À la veille des 100 ans de la maison, une institution gastronomique change de mains. Dernier service pour la famille Gaertner le 13 juillet 2019, qui a cédé la société « restaurant » à Philippe Peuple.
“On rend les armes le 14 juillet, le jour de la fête nationale”, soupire Simone Gaertner, sous le coup de l’émotion. “C’est une date symbolique que nous avons choisie, mais c’est un “au revoir” et non un adieu, car nous avons prévu de revenir fêter les 100 ans de la maison avant la fin de l’année et de retrouver nos clients”.
La transmission se fait tout en douceur, les plats incontournables et emblématiques du papa resteront à la carte, à l’instar du pâté en croûte maison, le foie gras de canard, le filet de sole aux nouilles ou le gratin de homard “Aux Armes de France » et ses nouilles fines à l’alsaciennes.
“Elles seront le fil conducteur pour le nouveau chef et les clients, car elles incarnent l’âme de la maison”, dit-elle, citant le chef Pascal aux cotés de Philippe Gaertner depuis 36 ans, et Virginie et Éric en salle, depuis 25 et 20 ans respectivement.
“L’amour des gens est la plus belle récompense, il a plus de valeur qu’une étoile Michelin”, atteste le chef, marquant un silence.

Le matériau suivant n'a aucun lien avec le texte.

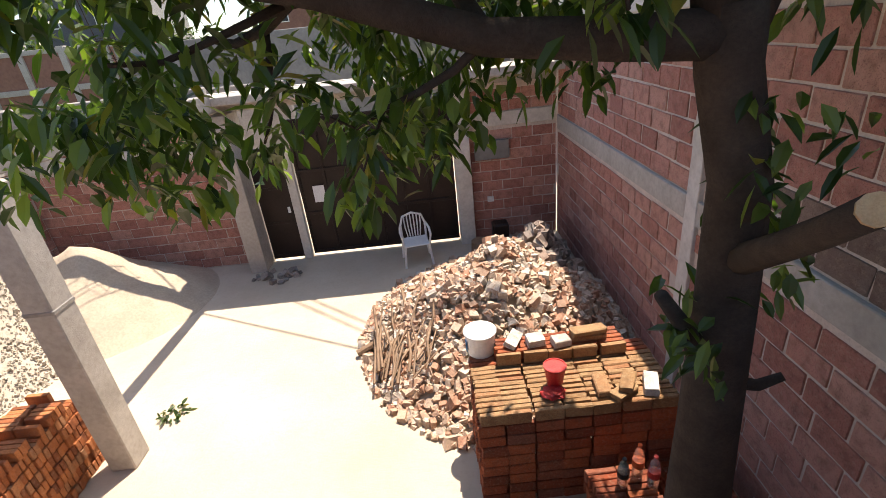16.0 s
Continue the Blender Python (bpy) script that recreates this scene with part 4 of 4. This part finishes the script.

“Cuisinier est un beau métier et l’hôtellerie-restauration, une vocation. Nous avons connu quelques moments difficiles, comme la perte de la 2ème étoile en 1990 et la restitution de 1er en 2005. “La gloire ne nourrit pas son monde. Il fallait garder les pieds sur terre. Mais quel beau parcours !”, disent-ils regardant dans le rétroviseur. “Nous sommes fiers du chemin accompli”, reconnaît Simone Gaertner.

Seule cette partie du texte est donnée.